Dans l'ensemble, nonobstant une certaine pondération de circonstance, les critiques se montrent plutôt affables et dithyrambiques.
Reste à savoir si ce métrage d'aventure et fantastique mérite - ou non - de tels plébiscites et satisfécits. Réponse à venir dans les lignes de cette chronique... La distribution de Kong - Skull Island se compose de Tom Hiddleston, Samuel L. Jackson, Brie Larson, John C. Reilly, John Goodman, Corey Hawkins, John Ortiz, Jing Tian, Tobby Kebbell, Jason Mitchell, Shea Whigham et Thomas Mann. Attention, SPOILERS ! (1) En 1944, alors que la guerre du Pacifique fait rage, deux pilotes s'écrasent sur une île inconnue. L'un est Américain, l'autre est Japonais. Alors qu'ils s'affrontent sur place, ils sont brusquement interrompus par une gigantesque créature...

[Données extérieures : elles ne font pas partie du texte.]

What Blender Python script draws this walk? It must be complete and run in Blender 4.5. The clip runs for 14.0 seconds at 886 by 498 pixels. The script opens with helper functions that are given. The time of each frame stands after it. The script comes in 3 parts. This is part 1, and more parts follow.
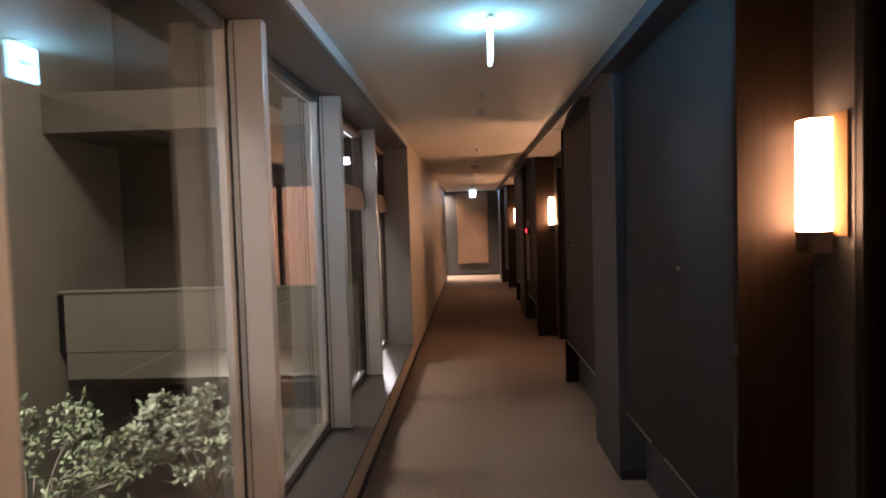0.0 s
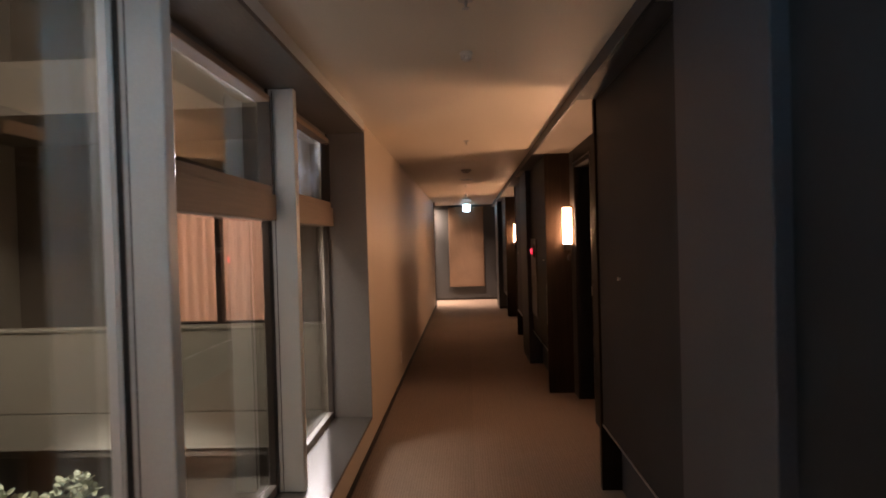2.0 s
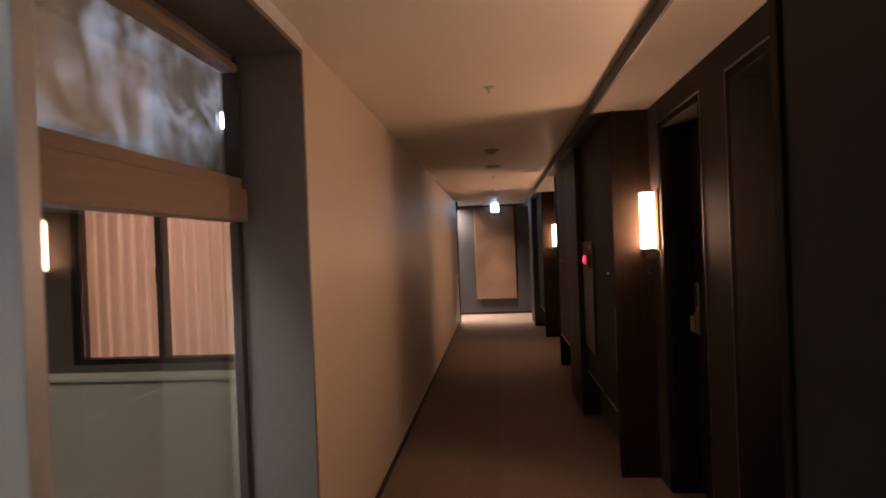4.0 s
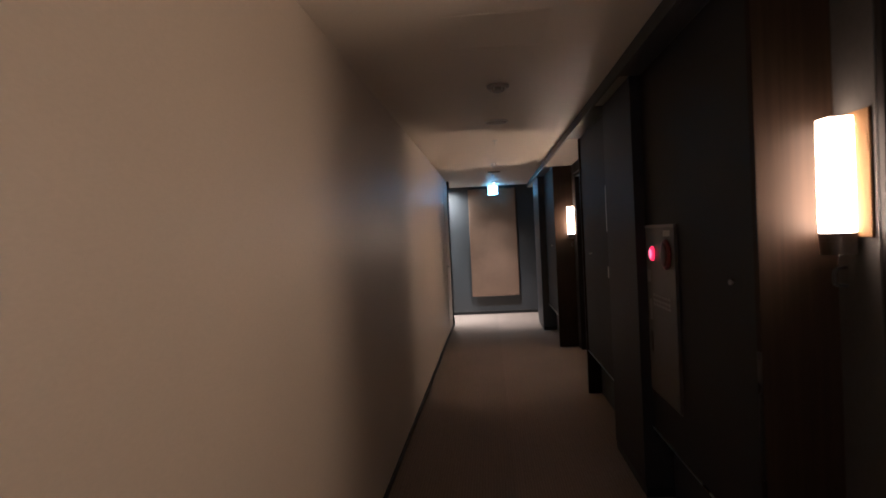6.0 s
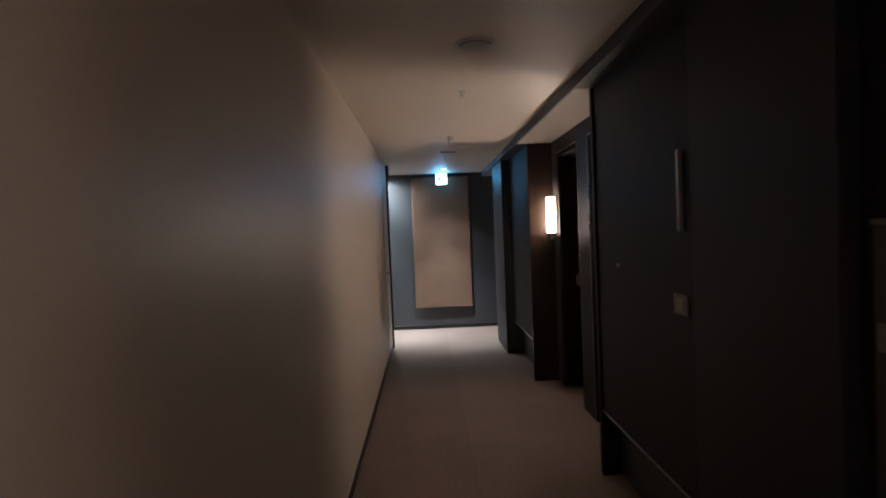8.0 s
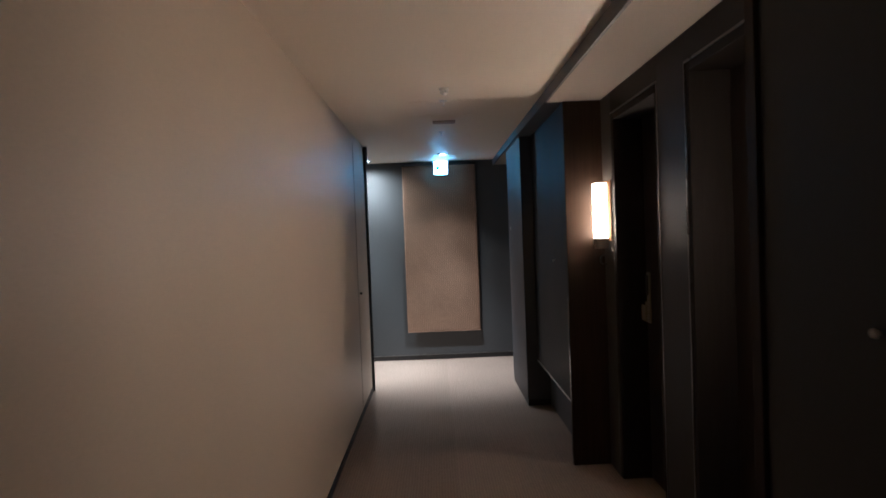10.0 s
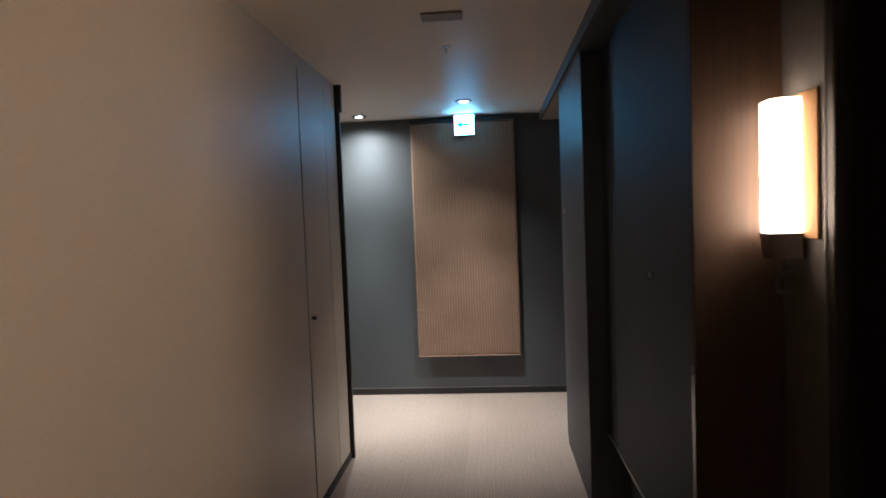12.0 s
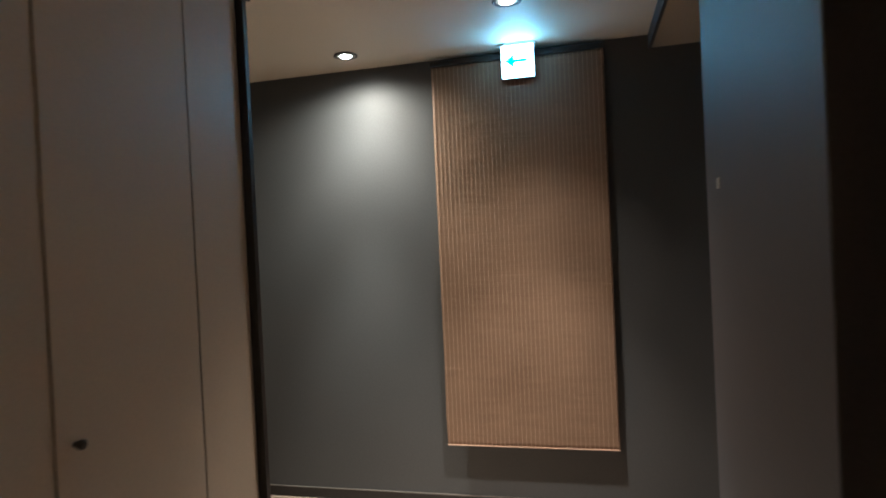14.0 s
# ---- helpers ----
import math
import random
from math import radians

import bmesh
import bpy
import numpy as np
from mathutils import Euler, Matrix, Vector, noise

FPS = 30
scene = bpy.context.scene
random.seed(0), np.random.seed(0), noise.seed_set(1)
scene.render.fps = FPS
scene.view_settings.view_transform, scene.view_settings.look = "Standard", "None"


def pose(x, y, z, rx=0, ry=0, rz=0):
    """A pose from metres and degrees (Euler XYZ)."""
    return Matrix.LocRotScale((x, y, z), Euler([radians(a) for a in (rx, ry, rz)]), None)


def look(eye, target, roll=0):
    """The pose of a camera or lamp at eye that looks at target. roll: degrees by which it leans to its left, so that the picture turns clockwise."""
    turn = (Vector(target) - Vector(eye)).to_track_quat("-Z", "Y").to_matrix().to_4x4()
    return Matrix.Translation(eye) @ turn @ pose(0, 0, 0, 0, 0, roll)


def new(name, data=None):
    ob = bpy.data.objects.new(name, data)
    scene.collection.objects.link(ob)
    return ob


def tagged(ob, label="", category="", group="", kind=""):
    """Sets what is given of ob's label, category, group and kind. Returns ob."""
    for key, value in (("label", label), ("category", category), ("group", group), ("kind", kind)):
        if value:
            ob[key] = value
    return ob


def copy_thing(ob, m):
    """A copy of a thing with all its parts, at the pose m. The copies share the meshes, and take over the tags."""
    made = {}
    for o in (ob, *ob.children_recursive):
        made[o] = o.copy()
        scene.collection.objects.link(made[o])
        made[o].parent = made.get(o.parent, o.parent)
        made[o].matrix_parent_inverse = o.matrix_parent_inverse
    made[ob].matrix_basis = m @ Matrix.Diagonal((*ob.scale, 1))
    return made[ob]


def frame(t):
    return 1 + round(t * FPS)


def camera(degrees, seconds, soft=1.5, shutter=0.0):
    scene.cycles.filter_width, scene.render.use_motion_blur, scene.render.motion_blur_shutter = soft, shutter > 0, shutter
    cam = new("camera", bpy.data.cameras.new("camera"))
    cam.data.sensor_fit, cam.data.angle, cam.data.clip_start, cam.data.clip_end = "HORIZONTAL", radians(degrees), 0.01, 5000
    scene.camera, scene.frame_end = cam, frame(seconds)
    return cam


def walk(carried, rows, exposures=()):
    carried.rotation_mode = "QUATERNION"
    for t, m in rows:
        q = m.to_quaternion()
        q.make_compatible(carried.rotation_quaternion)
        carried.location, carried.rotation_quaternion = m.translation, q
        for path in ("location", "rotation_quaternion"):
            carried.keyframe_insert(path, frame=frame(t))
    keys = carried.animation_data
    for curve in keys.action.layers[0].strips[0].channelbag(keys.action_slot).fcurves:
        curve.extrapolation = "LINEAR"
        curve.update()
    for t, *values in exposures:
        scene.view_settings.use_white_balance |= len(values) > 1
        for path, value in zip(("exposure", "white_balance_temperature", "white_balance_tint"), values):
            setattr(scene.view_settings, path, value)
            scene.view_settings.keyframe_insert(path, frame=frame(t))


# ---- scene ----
cam = camera(73.0, 14.0, soft=1.8, shutter=0.4)
PATH = [
    (0, (0.004, -0.075, 1.517), (-0.086, 1.921, 1.43), -1.7),
    (0.5, (0.045, 0.404, 1.508), (-0.045, 2.401, 1.455), -1.5),
    (1, (0.047, 0.911, 1.5), (-0.025, 2.91, 1.454), -1.3),
    (1.5, (0.071, 1.374, 1.519), (0.006, 3.373, 1.495), -1.6),
    (2, (0.094, 1.891, 1.521), (0.016, 3.889, 1.492), -1.6),
    (2.5, (0.097, 2.348, 1.539), (0.011, 4.346, 1.526), -1.7),
    (3, (0.138, 2.857, 1.551), (0.015, 4.853, 1.544), -1.7),
    (3.2, (0.135, 3.048, 1.516), (-0.01, 5.043, 1.512), -1.7),
    (5.3, (0.124, 5.14, 1.51), (-0.065, 7.131, 1.49), -2.4),
    (5.5, (0.082, 5.306, 1.49), (-0.102, 7.297, 1.467), -2.3),
    (6, (0.026, 5.784, 1.505), (-0.131, 7.777, 1.462), -2.8),
    (6.5, (-0.027, 6.274, 1.5), (-0.156, 8.269, 1.437), -2.5),
    (7, (-0.112, 6.752, 1.539), (-0.139, 8.75, 1.456), -2.6),
    (7.5, (-0.14, 7.237, 1.544), (-0.102, 9.235, 1.473), -2.2),
    (7.7, (-0.153, 7.447, 1.522), (-0.097, 9.446, 1.455), -2.3),
    (10, (0.034, 9.786, 1.523), (0.057, 11.785, 1.472), -2.2),
    (10.5, (0.1, 10.271, 1.513), (0.083, 12.27, 1.442), -1.8),
    (11, (0.165, 10.828, 1.513), (0.091, 12.823, 1.404), -2.1),
    (11.5, (0.223, 11.356, 1.521), (0.118, 13.35, 1.404), -2.2),
    (12, (0.309, 11.886, 1.525), (0.15, 13.877, 1.427), -2.2),
    (12.5, (0.316, 12.38, 1.528), (0.12, 14.368, 1.437), -2.3),
    (13, (0.393, 12.891, 1.504), (0.114, 14.871, 1.458), -2.6),
    (13.5, (0.383, 13.405, 1.401), (0.072, 15.381, 1.388), -2.7),
    (14, (0.42, 13.918, 1.422), (-0.048, 15.863, 1.4), -2.7),
]
EXPOSURES = [(0.0, 0.67, 6350, 22), (1.0, 0.64, 6900, 23), (1.6, 0.57, 7450, 23), (2.0, 0.54, 6650, 22), (2.5, 0.54, 6300, 24), (3.2, 0.48, 6250, 26), (5.3, 0.37, 5150, 6), (6.1, 0.32, 4400, 1), (6.5, 0.32, 4200, 0), (7.7, 0.32, 4200, -2), (10.0, 0.35, 4250, -3), (11.0, 0.38, 4250, -4), (12.5, 0.34, 4550, -4), (13.4, 0.10, 4750, -4), (14.0, 0.36, 5050, -3)]
walk(cam, [(t, look(eye, target, roll)) for t, eye, target, roll in PATH], EXPOSURES)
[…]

En 1973, William Randa monte tant bien que mal une équipe d'explorateurs pour se rendre sur une île reculée de l'océan Pacifique, surnommée Skull Island (« l'île du crâne » découverte grâce au programme Landsat.
Mais personne ne sait que l'île en question est le repaire de multiples monstres, dont le légendaire King Kong... (1) Indubitablement, Kong - Skull Island signe la résurgence des films de monstres géants des années 1970. Là aussi, pas question de s'appesantir sur un scénario famélique, ni de ratiociner sur des personnages humains encore plus faméliques. Le but est donc de revenir à la genèse et probablement au brio du légendaire "Monsterverse". En résumé, Kong - Skull Island peut s'enhardir de proposer un plantureux bestiaire.
Evidemment, le roi Kong fait partie des inimitiés. Mais d'autres créatures titanesques et gargantuesques viennent également remplir doctement leur office. Formellement, Kong - Skull Island est techniquement irréprochable.
Mieux, ce blockbuster, plutôt soyeux, propose des teintes irisées et se pare d'une bande son "hard rock" pour mieux sonner le tocsin des belligérances à venir. Indiscutablement, Jordan Vogt-Roberts connaît parfaitement sa copie et cite plusieurs références proéminentes, notamment Apocalypse Now (Francis Ford Coppola, 1979) dans sa débauche d'action, de militaires aguerris et d'hélicoptères vrombissant. Par d'habiles matoiseries, le metteur en scène finaud n'a pas oublié ces vieilles productions obsolescentes. Sur la forme, Kong - Skull Island s'approxime à une nouvelle version de Rodan, mais avec beaucoup plus de luminescence et d'opulence.
Niveau action, le film flagornera sans doute les néophytes, ainsi qu'un public peu exigeant en termes de qualité cinématographique. Hélas, Kong - Skull Island n'est pas exempt de tout grief. Dans l'ensemble, l'intrigue reste beaucoup trop académique. En sus, les protagonistes humains ne sont que des figures archétypales et constituent au mieux du menu fretin. Dans cette frénésie de pugilats, même King Kong a toutes les peines du monde à transparaître. Certes, le gorille luxuriant impressionne toujours autant par sa stature et sa robustesse. Malencontreusement, Kong - Skull Island s'apparente, in fine, à un blockbuster aseptisé et digne des dernières productions hollywoodiennes en date. Reste un blockbuster plutôt avenant et sympathique, sans doute légèrement supérieur à la moyenne habituelle, mais un peu trop falot pour susciter notre appétence dans nos colonnes.